▶ Supplied information
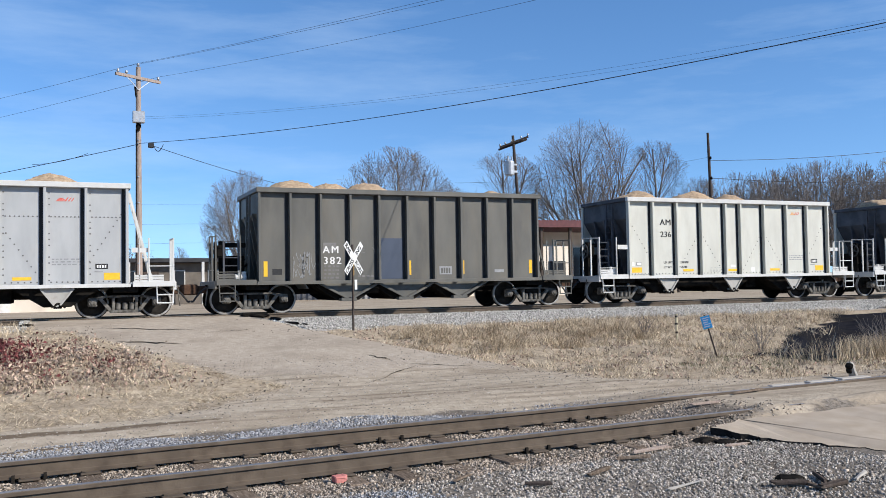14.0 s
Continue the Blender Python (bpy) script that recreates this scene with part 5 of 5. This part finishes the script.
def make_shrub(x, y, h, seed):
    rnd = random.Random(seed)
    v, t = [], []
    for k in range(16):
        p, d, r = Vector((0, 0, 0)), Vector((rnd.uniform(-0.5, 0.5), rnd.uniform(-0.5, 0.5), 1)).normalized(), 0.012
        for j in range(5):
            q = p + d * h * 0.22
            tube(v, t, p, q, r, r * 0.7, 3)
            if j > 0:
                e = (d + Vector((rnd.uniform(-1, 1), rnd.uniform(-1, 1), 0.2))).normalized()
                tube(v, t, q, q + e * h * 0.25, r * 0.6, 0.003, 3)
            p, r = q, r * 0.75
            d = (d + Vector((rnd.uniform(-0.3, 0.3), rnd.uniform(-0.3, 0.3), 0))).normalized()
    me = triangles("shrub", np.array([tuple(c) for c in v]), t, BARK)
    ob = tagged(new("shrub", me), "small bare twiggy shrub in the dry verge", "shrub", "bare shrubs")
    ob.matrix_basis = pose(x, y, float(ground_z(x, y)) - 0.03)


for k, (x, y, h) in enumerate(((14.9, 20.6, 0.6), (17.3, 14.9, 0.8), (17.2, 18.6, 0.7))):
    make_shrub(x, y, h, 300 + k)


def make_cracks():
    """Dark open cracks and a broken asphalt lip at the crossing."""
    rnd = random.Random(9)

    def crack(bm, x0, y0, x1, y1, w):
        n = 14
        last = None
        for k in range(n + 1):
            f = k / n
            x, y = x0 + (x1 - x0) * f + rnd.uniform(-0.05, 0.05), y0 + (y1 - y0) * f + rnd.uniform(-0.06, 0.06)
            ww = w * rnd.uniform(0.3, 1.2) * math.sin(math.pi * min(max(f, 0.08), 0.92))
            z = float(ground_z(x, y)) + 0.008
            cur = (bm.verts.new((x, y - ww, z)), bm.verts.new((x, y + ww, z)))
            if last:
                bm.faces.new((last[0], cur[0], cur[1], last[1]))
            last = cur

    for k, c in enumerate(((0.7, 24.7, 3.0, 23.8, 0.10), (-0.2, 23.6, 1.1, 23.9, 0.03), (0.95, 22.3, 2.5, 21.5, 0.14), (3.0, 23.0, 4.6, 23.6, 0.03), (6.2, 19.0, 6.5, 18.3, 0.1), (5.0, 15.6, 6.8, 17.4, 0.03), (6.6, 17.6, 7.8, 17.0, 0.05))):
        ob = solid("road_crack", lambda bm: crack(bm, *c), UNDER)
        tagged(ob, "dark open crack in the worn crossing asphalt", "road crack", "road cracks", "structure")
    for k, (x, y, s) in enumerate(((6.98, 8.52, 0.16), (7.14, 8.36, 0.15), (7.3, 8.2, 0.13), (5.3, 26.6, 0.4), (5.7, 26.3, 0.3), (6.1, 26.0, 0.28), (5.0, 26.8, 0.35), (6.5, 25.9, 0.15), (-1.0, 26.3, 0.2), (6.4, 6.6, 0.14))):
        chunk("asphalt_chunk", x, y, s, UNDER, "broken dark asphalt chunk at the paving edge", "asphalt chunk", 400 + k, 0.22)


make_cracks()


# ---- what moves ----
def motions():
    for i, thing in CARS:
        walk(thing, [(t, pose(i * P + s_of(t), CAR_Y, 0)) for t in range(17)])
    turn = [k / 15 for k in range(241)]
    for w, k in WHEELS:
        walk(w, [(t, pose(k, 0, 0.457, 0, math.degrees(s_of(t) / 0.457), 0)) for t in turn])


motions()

▶ Problem statement
Give the data again exactly as written, with all pictures left out.

▶ Written response
14.0 s
Continue the Blender Python (bpy) script that recreates this scene with part 5 of 5. This part finishes the script.
def make_shrub(x, y, h, seed):
    rnd = random.Random(seed)
    v, t = [], []
    for k in range(16):
        p, d, r = Vector((0, 0, 0)), Vector((rnd.uniform(-0.5, 0.5), rnd.uniform(-0.5, 0.5), 1)).normalized(), 0.012
        for j in range(5):
            q = p + d * h * 0.22
            tube(v, t, p, q, r, r * 0.7, 3)
            if j > 0:
                e = (d + Vector((rnd.uniform(-1, 1), rnd.uniform(-1, 1), 0.2))).normalized()
                tube(v, t, q, q + e * h * 0.25, r * 0.6, 0.003, 3)
            p, r = q, r * 0.75
            d = (d + Vector((rnd.uniform(-0.3, 0.3), rnd.uniform(-0.3, 0.3), 0))).normalized()
    me = triangles("shrub", np.array([tuple(c) for c in v]), t, BARK)
    ob = tagged(new("shrub", me), "small bare twiggy shrub in the dry verge", "shrub", "bare shrubs")
    ob.matrix_basis = pose(x, y, float(ground_z(x, y)) - 0.03)


for k, (x, y, h) in enumerate(((14.9, 20.6, 0.6), (17.3, 14.9, 0.8), (17.2, 18.6, 0.7))):
    make_shrub(x, y, h, 300 + k)


def make_cracks():
    """Dark open cracks and a broken asphalt lip at the crossing."""
    rnd = random.Random(9)

    def crack(bm, x0, y0, x1, y1, w):
        n = 14
        last = None
        for k in range(n + 1):
            f = k / n
            x, y = x0 + (x1 - x0) * f + rnd.uniform(-0.05, 0.05), y0 + (y1 - y0) * f + rnd.uniform(-0.06, 0.06)
            ww = w * rnd.uniform(0.3, 1.2) * math.sin(math.pi * min(max(f, 0.08), 0.92))
            z = float(ground_z(x, y)) + 0.008
            cur = (bm.verts.new((x, y - ww, z)), bm.verts.new((x, y + ww, z)))
            if last:
                bm.faces.new((last[0], cur[0], cur[1], last[1]))
            last = cur

    for k, c in enumerate(((0.7, 24.7, 3.0, 23.8, 0.10), (-0.2, 23.6, 1.1, 23.9, 0.03), (0.95, 22.3, 2.5, 21.5, 0.14), (3.0, 23.0, 4.6, 23.6, 0.03), (6.2, 19.0, 6.5, 18.3, 0.1), (5.0, 15.6, 6.8, 17.4, 0.03), (6.6, 17.6, 7.8, 17.0, 0.05))):
        ob = solid("road_crack", lambda bm: crack(bm, *c), UNDER)
        tagged(ob, "dark open crack in the worn crossing asphalt", "road crack", "road cracks", "structure")
    for k, (x, y, s) in enumerate(((6.98, 8.52, 0.16), (7.14, 8.36, 0.15), (7.3, 8.2, 0.13), (5.3, 26.6, 0.4), (5.7, 26.3, 0.3), (6.1, 26.0, 0.28), (5.0, 26.8, 0.35), (6.5, 25.9, 0.15), (-1.0, 26.3, 0.2), (6.4, 6.6, 0.14))):
        chunk("asphalt_chunk", x, y, s, UNDER, "broken dark asphalt chunk at the paving edge", "asphalt chunk", 400 + k, 0.22)


make_cracks()


# ---- what moves ----
def motions():
    for i, thing in CARS:
        walk(thing, [(t, pose(i * P + s_of(t), CAR_Y, 0)) for t in range(17)])
    turn = [k / 15 for k in range(241)]
    for w, k in WHEELS:
        walk(w, [(t, pose(k, 0, 0.457, 0, math.degrees(s_of(t) / 0.457), 0)) for t in turn])


motions()